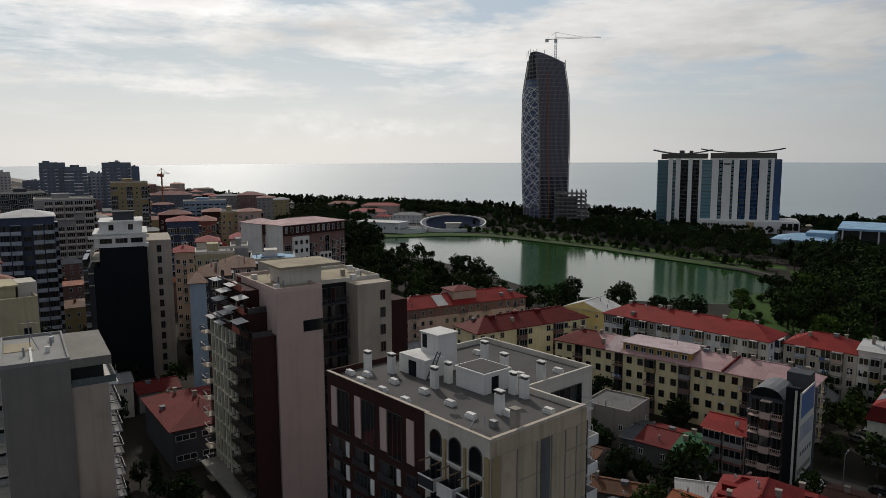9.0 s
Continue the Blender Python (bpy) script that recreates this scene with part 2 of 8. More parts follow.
for nm, c, ru, w in (("roof_red", (0.345, 0.033, 0.029), 0.12, (0.12, 0.03, 0.02)), ("roof_brightred", (0.42, 0.062, 0.066), 0.06, (0.14, 0.03, 0.02)),
                     ("roof_darkred", (0.19, 0.022, 0.020), 0.1, (0.08, 0.025, 0.02)), ("roof_pink", (0.50, 0.325, 0.325), 0.25, (0.30, 0.12, 0.10)),
                     ("roof_rust", (0.15, 0.078, 0.048), 0.5, (0.16, 0.06, 0.03)), ("roof_orange", (0.42, 0.13, 0.06), 0.25, (0.15, 0.06, 0.03)),
                     ("roof_green", (0.035, 0.12, 0.06), 0.1, (0.05, 0.06, 0.04)), ("roof_white", (0.56, 0.56, 0.55), 0.06, (0.3, 0.25, 0.2)),
                     ("roof_grey", (0.20, 0.205, 0.22), 0.2, (0.14, 0.10, 0.08)), ("roof_blue", (0.06, 0.24, 0.55), 0.05, (0.2, 0.25, 0.3)),
                     ("roof_paleblue", (0.30, 0.48, 0.66), 0.05, (0.2, 0.3, 0.4)), ("roof_bluegrey", (0.14, 0.19, 0.25), 0.1, (0.12, 0.12, 0.12)), ("roof_salmon", (0.29, 0.09, 0.06), 0.15, (0.2, 0.08, 0.05)),
                     ("roof_slate", (0.09, 0.10, 0.11), 0.1, (0.05, 0.05, 0.05)), ("roof_black", (0.022, 0.022, 0.024), 0.1, (0.04, 0.03, 0.03)), ("roof_deepred", (0.25, 0.020, 0.018), 0.08, (0.10, 0.02, 0.02)), ("roof_darkrust", (0.12, 0.06, 0.045), 0.5, (0.07, 0.03, 0.02)), ("roof_palepink", (0.50, 0.40, 0.41), 0.2, (0.3, 0.16, 0.15))):
    sheet(nm, tuple(0.72 * q for q in c) if c[0] > 1.6 * c[1] else c, ru, worn=w)
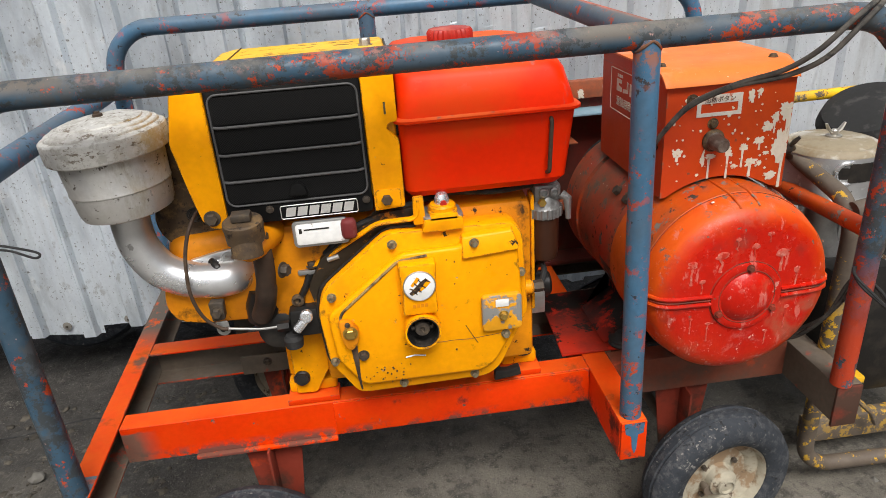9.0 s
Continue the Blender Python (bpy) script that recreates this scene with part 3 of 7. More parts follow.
def prism(outline, axis, a, b, bev=0.0, bm=None, seg=2):
    """A flat outline pushed along an axis from a to b. axis y: outline in x, z; axis x: in y, z; axis z: in x, y."""
    one = bmesh.new()

    def at(u, w, h):
        return {"y": (u, h, w), "x": (h, u, w), "z": (u, w, h)}[axis]
    lo = [one.verts.new(at(u, w, a)) for u, w in outline]
    hi = [one.verts.new(at(u, w, b)) for u, w in outline]
    n = len(outline)
    one.faces.new(lo)
    one.faces.new(hi[::-1])
    for i in range(n):
        one.faces.new((lo[i], hi[i], hi[(i + 1) % n], lo[(i + 1) % n]))
    bmesh.ops.recalc_face_normals(one, faces=one.faces)
    bevel(one, bev, seg)
    return join(bm, one)


def round_rect(u0, u1, w0, w1, r, n=5):
    out = []
    for cu, cw, a0 in ((u1 - r, w1 - r, 0), (u0 + r, w1 - r, 90), (u0 + r, w0 + r, 180), (u1 - r, w0 + r, 270)):
        for k in range(n + 1):
            a = radians(a0 + 90 * k / n)
            out.append((cu + r * math.cos(a), cw + r * math.sin(a)))
    return out


def rounded(poly, r, n=4):
    """A polygon with its corners rounded."""
    out = []
    m = len(poly)
    for i in range(m):
        a, p, c = Vector(poly[i - 1]), Vector(poly[i]), Vector(poly[(i + 1) % m])
        u, w = a - p, c - p
        q = min(r, u.length * 0.45, w.length * 0.45)
        s, e = p + u.normalized() * q, p + w.normalized() * q
        for k in range(n + 1):
            t = k / n
            v = s * (1 - t) ** 2 + p * 2 * t * (1 - t) + e * t * t
            out.append((v.x, v.y))
    return out


def bolt(at, axis, r=0.009, h=0.008, washer=True, bm=None):
    """A hexagon bolt head with its washer."""
    at, axis = Vector(at), Vector(axis).normalized()
    if washer:
        bm = revolve([(r * 1.35, 0), (r * 1.35, 0.002)], at, axis, 16, bm)
    bm = revolve([(r, 0.002), (r, 0.002 + h * 0.8), (r * 0.86, 0.002 + h)], at, axis, 6, bm)
    return bm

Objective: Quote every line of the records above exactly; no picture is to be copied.

Exercise result:
9.0 s
Continue the Blender Python (bpy) script that recreates this scene with part 2 of 8. More parts follow.
for nm, c, ru, w in (("roof_red", (0.345, 0.033, 0.029), 0.12, (0.12, 0.03, 0.02)), ("roof_brightred", (0.42, 0.062, 0.066), 0.06, (0.14, 0.03, 0.02)),
                     ("roof_darkred", (0.19, 0.022, 0.020), 0.1, (0.08, 0.025, 0.02)), ("roof_pink", (0.50, 0.325, 0.325), 0.25, (0.30, 0.12, 0.10)),
                     ("roof_rust", (0.15, 0.078, 0.048), 0.5, (0.16, 0.06, 0.03)), ("roof_orange", (0.42, 0.13, 0.06), 0.25, (0.15, 0.06, 0.03)),
                     ("roof_green", (0.035, 0.12, 0.06), 0.1, (0.05, 0.06, 0.04)), ("roof_white", (0.56, 0.56, 0.55), 0.06, (0.3, 0.25, 0.2)),
                     ("roof_grey", (0.20, 0.205, 0.22), 0.2, (0.14, 0.10, 0.08)), ("roof_blue", (0.06, 0.24, 0.55), 0.05, (0.2, 0.25, 0.3)),
                     ("roof_paleblue", (0.30, 0.48, 0.66), 0.05, (0.2, 0.3, 0.4)), ("roof_bluegrey", (0.14, 0.19, 0.25), 0.1, (0.12, 0.12, 0.12)), ("roof_salmon", (0.29, 0.09, 0.06), 0.15, (0.2, 0.08, 0.05)),
                     ("roof_slate", (0.09, 0.10, 0.11), 0.1, (0.05, 0.05, 0.05)), ("roof_black", (0.022, 0.022, 0.024), 0.1, (0.04, 0.03, 0.03)), ("roof_deepred", (0.25, 0.020, 0.018), 0.08, (0.10, 0.02, 0.02)), ("roof_darkrust", (0.12, 0.06, 0.045), 0.5, (0.07, 0.03, 0.02)), ("roof_palepink", (0.50, 0.40, 0.41), 0.2, (0.3, 0.16, 0.15))):
    sheet(nm, tuple(0.72 * q for q in c) if c[0] > 1.6 * c[1] else c, ru, worn=w)
9.0 s
Continue the Blender Python (bpy) script that recreates this scene with part 3 of 7. More parts follow.
def prism(outline, axis, a, b, bev=0.0, bm=None, seg=2):
    """A flat outline pushed along an axis from a to b. axis y: outline in x, z; axis x: in y, z; axis z: in x, y."""
    one = bmesh.new()

    def at(u, w, h):
        return {"y": (u, h, w), "x": (h, u, w), "z": (u, w, h)}[axis]
    lo = [one.verts.new(at(u, w, a)) for u, w in outline]
    hi = [one.verts.new(at(u, w, b)) for u, w in outline]
    n = len(outline)
    one.faces.new(lo)
    one.faces.new(hi[::-1])
    for i in range(n):
        one.faces.new((lo[i], hi[i], hi[(i + 1) % n], lo[(i + 1) % n]))
    bmesh.ops.recalc_face_normals(one, faces=one.faces)
    bevel(one, bev, seg)
    return join(bm, one)


def round_rect(u0, u1, w0, w1, r, n=5):
    out = []
    for cu, cw, a0 in ((u1 - r, w1 - r, 0), (u0 + r, w1 - r, 90), (u0 + r, w0 + r, 180), (u1 - r, w0 + r, 270)):
        for k in range(n + 1):
            a = radians(a0 + 90 * k / n)
            out.append((cu + r * math.cos(a), cw + r * math.sin(a)))
    return out


def rounded(poly, r, n=4):
    """A polygon with its corners rounded."""
    out = []
    m = len(poly)
    for i in range(m):
        a, p, c = Vector(poly[i - 1]), Vector(poly[i]), Vector(poly[(i + 1) % m])
        u, w = a - p, c - p
        q = min(r, u.length * 0.45, w.length * 0.45)
        s, e = p + u.normalized() * q, p + w.normalized() * q
        for k in range(n + 1):
            t = k / n
            v = s * (1 - t) ** 2 + p * 2 * t * (1 - t) + e * t * t
            out.append((v.x, v.y))
    return out


def bolt(at, axis, r=0.009, h=0.008, washer=True, bm=None):
    """A hexagon bolt head with its washer."""
    at, axis = Vector(at), Vector(axis).normalized()
    if washer:
        bm = revolve([(r * 1.35, 0), (r * 1.35, 0.002)], at, axis, 16, bm)
    bm = revolve([(r, 0.002), (r, 0.002 + h * 0.8), (r * 0.86, 0.002 + h)], at, axis, 6, bm)
    return bm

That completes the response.